# [Given exercise]
Set the listing down again in full, word for word, with the pictures left out.

# [Source excerpt]

* * *

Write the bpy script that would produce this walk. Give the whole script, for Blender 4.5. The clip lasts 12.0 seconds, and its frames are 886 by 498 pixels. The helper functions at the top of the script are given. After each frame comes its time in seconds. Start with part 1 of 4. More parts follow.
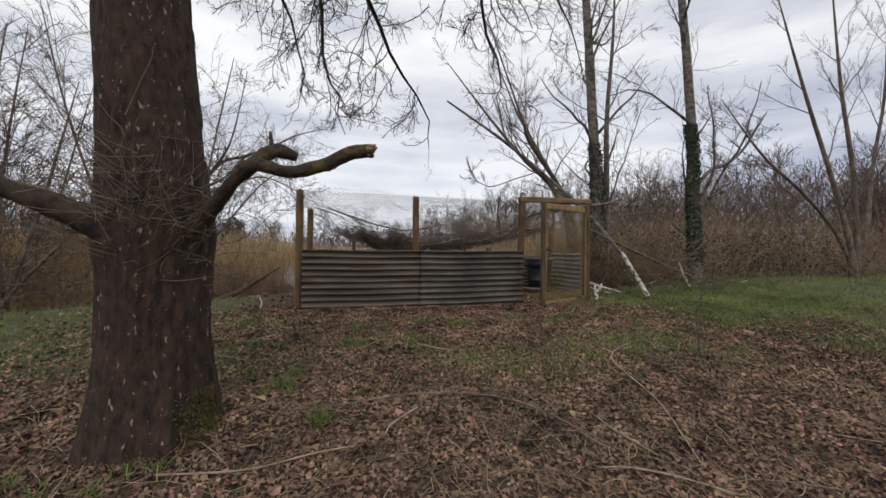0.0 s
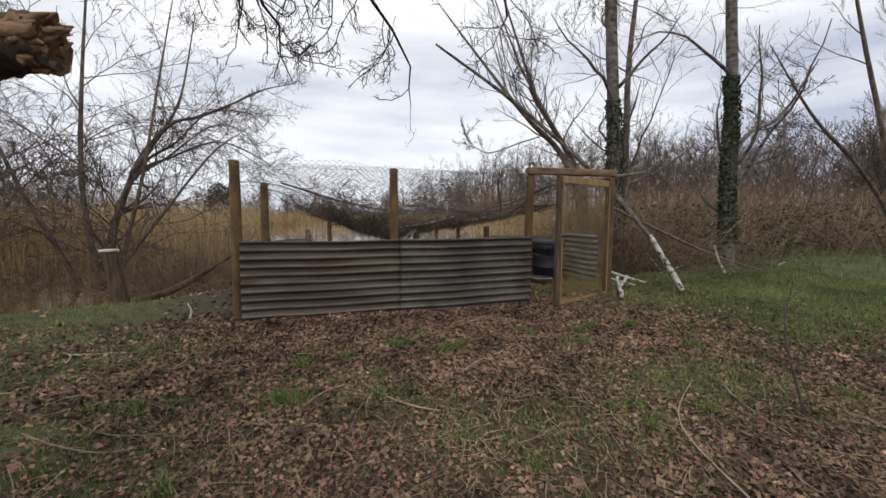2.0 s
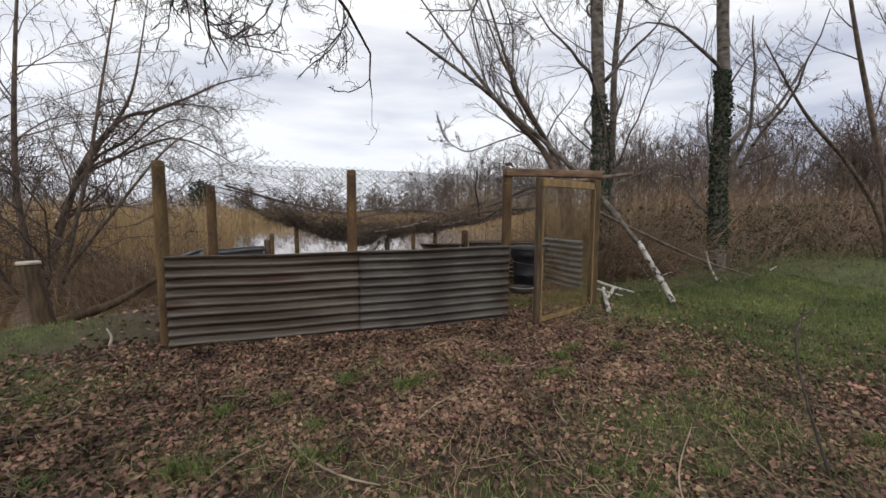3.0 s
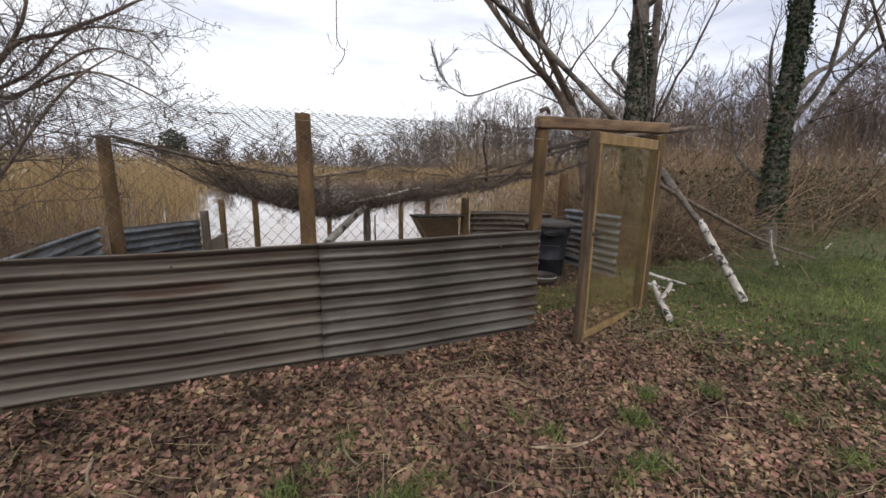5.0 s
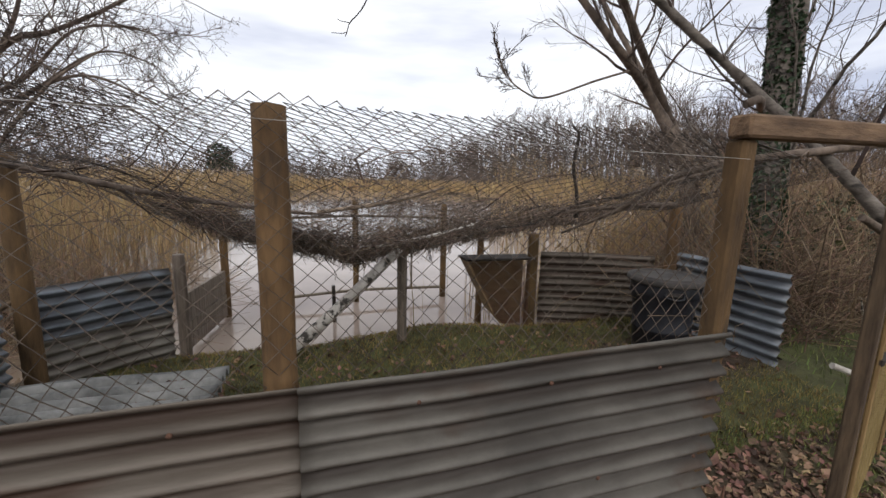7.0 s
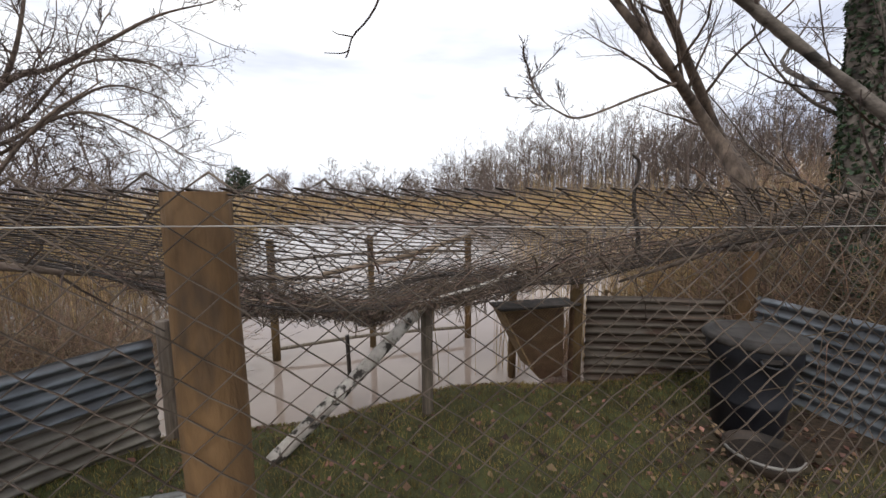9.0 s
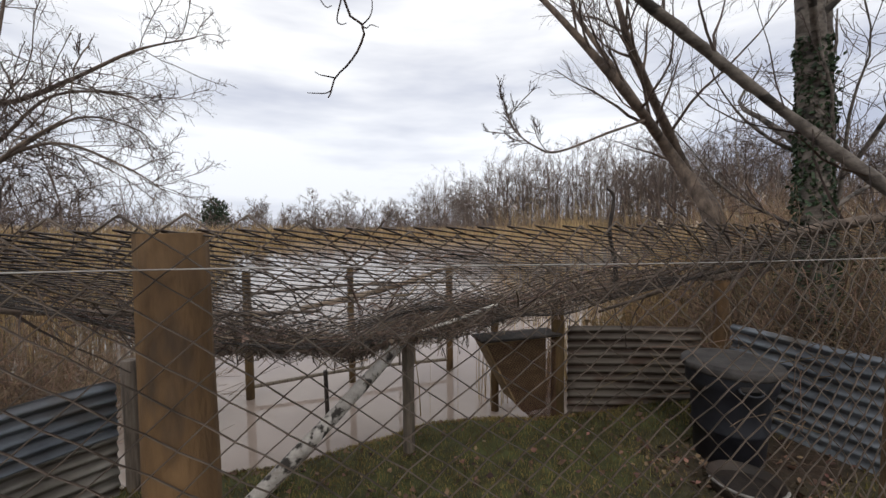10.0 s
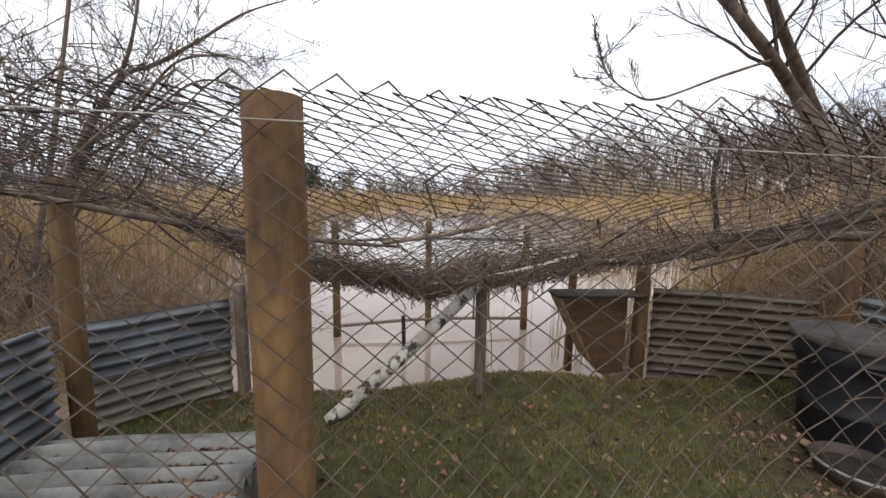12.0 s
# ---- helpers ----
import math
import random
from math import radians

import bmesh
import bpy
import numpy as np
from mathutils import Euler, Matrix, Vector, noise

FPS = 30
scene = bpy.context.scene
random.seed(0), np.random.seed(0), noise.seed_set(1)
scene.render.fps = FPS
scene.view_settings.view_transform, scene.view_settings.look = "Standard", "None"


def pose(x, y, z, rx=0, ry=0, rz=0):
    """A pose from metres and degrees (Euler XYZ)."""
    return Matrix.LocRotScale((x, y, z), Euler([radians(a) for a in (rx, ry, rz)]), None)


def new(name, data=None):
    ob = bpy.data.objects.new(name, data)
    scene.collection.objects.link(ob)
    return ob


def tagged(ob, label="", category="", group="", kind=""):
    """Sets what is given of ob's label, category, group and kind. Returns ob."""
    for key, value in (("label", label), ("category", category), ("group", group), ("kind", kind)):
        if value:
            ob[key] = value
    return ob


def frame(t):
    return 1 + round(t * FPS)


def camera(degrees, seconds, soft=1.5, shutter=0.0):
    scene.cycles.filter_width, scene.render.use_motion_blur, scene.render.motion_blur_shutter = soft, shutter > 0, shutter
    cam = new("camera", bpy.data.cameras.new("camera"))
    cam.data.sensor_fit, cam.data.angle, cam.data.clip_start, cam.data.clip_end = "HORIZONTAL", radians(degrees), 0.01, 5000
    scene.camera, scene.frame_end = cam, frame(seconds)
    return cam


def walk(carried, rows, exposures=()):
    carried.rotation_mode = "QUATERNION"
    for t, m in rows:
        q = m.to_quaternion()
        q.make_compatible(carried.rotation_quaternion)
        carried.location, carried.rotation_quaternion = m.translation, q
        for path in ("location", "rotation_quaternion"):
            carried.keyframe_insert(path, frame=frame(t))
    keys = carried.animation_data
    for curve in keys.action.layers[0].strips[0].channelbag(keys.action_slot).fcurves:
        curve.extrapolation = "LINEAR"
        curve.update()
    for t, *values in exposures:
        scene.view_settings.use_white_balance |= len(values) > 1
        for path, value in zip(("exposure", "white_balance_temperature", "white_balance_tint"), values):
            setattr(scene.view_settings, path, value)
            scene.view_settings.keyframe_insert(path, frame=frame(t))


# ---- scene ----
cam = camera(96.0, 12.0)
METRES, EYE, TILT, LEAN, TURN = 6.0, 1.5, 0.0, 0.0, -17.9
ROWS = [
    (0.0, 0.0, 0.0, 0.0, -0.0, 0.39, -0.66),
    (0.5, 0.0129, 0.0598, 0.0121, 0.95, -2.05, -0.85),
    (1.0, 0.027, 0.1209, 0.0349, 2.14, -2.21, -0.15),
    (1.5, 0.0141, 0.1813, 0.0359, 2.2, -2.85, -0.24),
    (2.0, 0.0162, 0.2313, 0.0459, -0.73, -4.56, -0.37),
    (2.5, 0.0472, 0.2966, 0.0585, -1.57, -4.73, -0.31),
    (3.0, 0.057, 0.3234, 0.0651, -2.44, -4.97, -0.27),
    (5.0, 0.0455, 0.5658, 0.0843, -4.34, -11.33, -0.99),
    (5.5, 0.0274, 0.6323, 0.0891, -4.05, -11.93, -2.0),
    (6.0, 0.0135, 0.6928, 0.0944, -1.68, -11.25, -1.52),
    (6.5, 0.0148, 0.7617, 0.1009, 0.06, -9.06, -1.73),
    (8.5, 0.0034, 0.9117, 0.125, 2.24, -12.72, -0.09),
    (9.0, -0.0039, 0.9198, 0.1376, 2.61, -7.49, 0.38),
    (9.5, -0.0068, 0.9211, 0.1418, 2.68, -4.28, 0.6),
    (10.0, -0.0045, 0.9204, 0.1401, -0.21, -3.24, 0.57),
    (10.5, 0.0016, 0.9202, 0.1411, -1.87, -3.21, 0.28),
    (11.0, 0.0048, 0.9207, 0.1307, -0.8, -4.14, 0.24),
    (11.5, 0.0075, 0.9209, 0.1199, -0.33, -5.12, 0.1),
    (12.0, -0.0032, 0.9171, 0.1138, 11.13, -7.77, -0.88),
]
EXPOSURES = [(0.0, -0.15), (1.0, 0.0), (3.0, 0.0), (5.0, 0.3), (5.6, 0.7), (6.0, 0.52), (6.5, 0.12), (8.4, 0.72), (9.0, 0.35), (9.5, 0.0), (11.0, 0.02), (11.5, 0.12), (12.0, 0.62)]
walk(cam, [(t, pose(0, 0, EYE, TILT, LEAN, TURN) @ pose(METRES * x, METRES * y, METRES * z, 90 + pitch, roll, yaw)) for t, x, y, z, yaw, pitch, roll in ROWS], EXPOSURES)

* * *

# [Answer below]
Write the bpy script that would produce this walk. Give the whole script, for Blender 4.5. The clip lasts 12.0 seconds, and its frames are 886 by 498 pixels. The helper functions at the top of the script are given. After each frame comes its time in seconds. Start with part 1 of 4. More parts follow.
0.0 s
2.0 s
3.0 s
5.0 s
7.0 s
9.0 s
10.0 s
12.0 s
# ---- helpers ----
import math
import random
from math import radians

import bmesh
import bpy
import numpy as np
from mathutils import Euler, Matrix, Vector, noise

FPS = 30
scene = bpy.context.scene
random.seed(0), np.random.seed(0), noise.seed_set(1)
scene.render.fps = FPS
scene.view_settings.view_transform, scene.view_settings.look = "Standard", "None"


def pose(x, y, z, rx=0, ry=0, rz=0):
    """A pose from metres and degrees (Euler XYZ)."""
    return Matrix.LocRotScale((x, y, z), Euler([radians(a) for a in (rx, ry, rz)]), None)


def new(name, data=None):
    ob = bpy.data.objects.new(name, data)
    scene.collection.objects.link(ob)
    return ob


def tagged(ob, label="", category="", group="", kind=""):
    """Sets what is given of ob's label, category, group and kind. Returns ob."""
    for key, value in (("label", label), ("category", category), ("group", group), ("kind", kind)):
        if value:
            ob[key] = value
    return ob


def frame(t):
    return 1 + round(t * FPS)


def camera(degrees, seconds, soft=1.5, shutter=0.0):
    scene.cycles.filter_width, scene.render.use_motion_blur, scene.render.motion_blur_shutter = soft, shutter > 0, shutter
    cam = new("camera", bpy.data.cameras.new("camera"))
    cam.data.sensor_fit, cam.data.angle, cam.data.clip_start, cam.data.clip_end = "HORIZONTAL", radians(degrees), 0.01, 5000
    scene.camera, scene.frame_end = cam, frame(seconds)
    return cam


def walk(carried, rows, exposures=()):
    carried.rotation_mode = "QUATERNION"
    for t, m in rows:
        q = m.to_quaternion()
        q.make_compatible(carried.rotation_quaternion)
        carried.location, carried.rotation_quaternion = m.translation, q
        for path in ("location", "rotation_quaternion"):
            carried.keyframe_insert(path, frame=frame(t))
    keys = carried.animation_data
    for curve in keys.action.layers[0].strips[0].channelbag(keys.action_slot).fcurves:
        curve.extrapolation = "LINEAR"
        curve.update()
    for t, *values in exposures:
        scene.view_settings.use_white_balance |= len(values) > 1
        for path, value in zip(("exposure", "white_balance_temperature", "white_balance_tint"), values):
            setattr(scene.view_settings, path, value)
            scene.view_settings.keyframe_insert(path, frame=frame(t))


# ---- scene ----
cam = camera(96.0, 12.0)
METRES, EYE, TILT, LEAN, TURN = 6.0, 1.5, 0.0, 0.0, -17.9
ROWS = [
    (0.0, 0.0, 0.0, 0.0, -0.0, 0.39, -0.66),
    (0.5, 0.0129, 0.0598, 0.0121, 0.95, -2.05, -0.85),
    (1.0, 0.027, 0.1209, 0.0349, 2.14, -2.21, -0.15),
    (1.5, 0.0141, 0.1813, 0.0359, 2.2, -2.85, -0.24),
    (2.0, 0.0162, 0.2313, 0.0459, -0.73, -4.56, -0.37),
    (2.5, 0.0472, 0.2966, 0.0585, -1.57, -4.73, -0.31),
    (3.0, 0.057, 0.3234, 0.0651, -2.44, -4.97, -0.27),
    (5.0, 0.0455, 0.5658, 0.0843, -4.34, -11.33, -0.99),
    (5.5, 0.0274, 0.6323, 0.0891, -4.05, -11.93, -2.0),
    (6.0, 0.0135, 0.6928, 0.0944, -1.68, -11.25, -1.52),
    (6.5, 0.0148, 0.7617, 0.1009, 0.06, -9.06, -1.73),
    (8.5, 0.0034, 0.9117, 0.125, 2.24, -12.72, -0.09),
    (9.0, -0.0039, 0.9198, 0.1376, 2.61, -7.49, 0.38),
    (9.5, -0.0068, 0.9211, 0.1418, 2.68, -4.28, 0.6),
    (10.0, -0.0045, 0.9204, 0.1401, -0.21, -3.24, 0.57),
    (10.5, 0.0016, 0.9202, 0.1411, -1.87, -3.21, 0.28),
    (11.0, 0.0048, 0.9207, 0.1307, -0.8, -4.14, 0.24),
    (11.5, 0.0075, 0.9209, 0.1199, -0.33, -5.12, 0.1),
    (12.0, -0.0032, 0.9171, 0.1138, 11.13, -7.77, -0.88),
]
EXPOSURES = [(0.0, -0.15), (1.0, 0.0), (3.0, 0.0), (5.0, 0.3), (5.6, 0.7), (6.0, 0.52), (6.5, 0.12), (8.4, 0.72), (9.0, 0.35), (9.5, 0.0), (11.0, 0.02), (11.5, 0.12), (12.0, 0.62)]
walk(cam, [(t, pose(0, 0, EYE, TILT, LEAN, TURN) @ pose(METRES * x, METRES * y, METRES * z, 90 + pitch, roll, yaw)) for t, x, y, z, yaw, pitch, roll in ROWS], EXPOSURES)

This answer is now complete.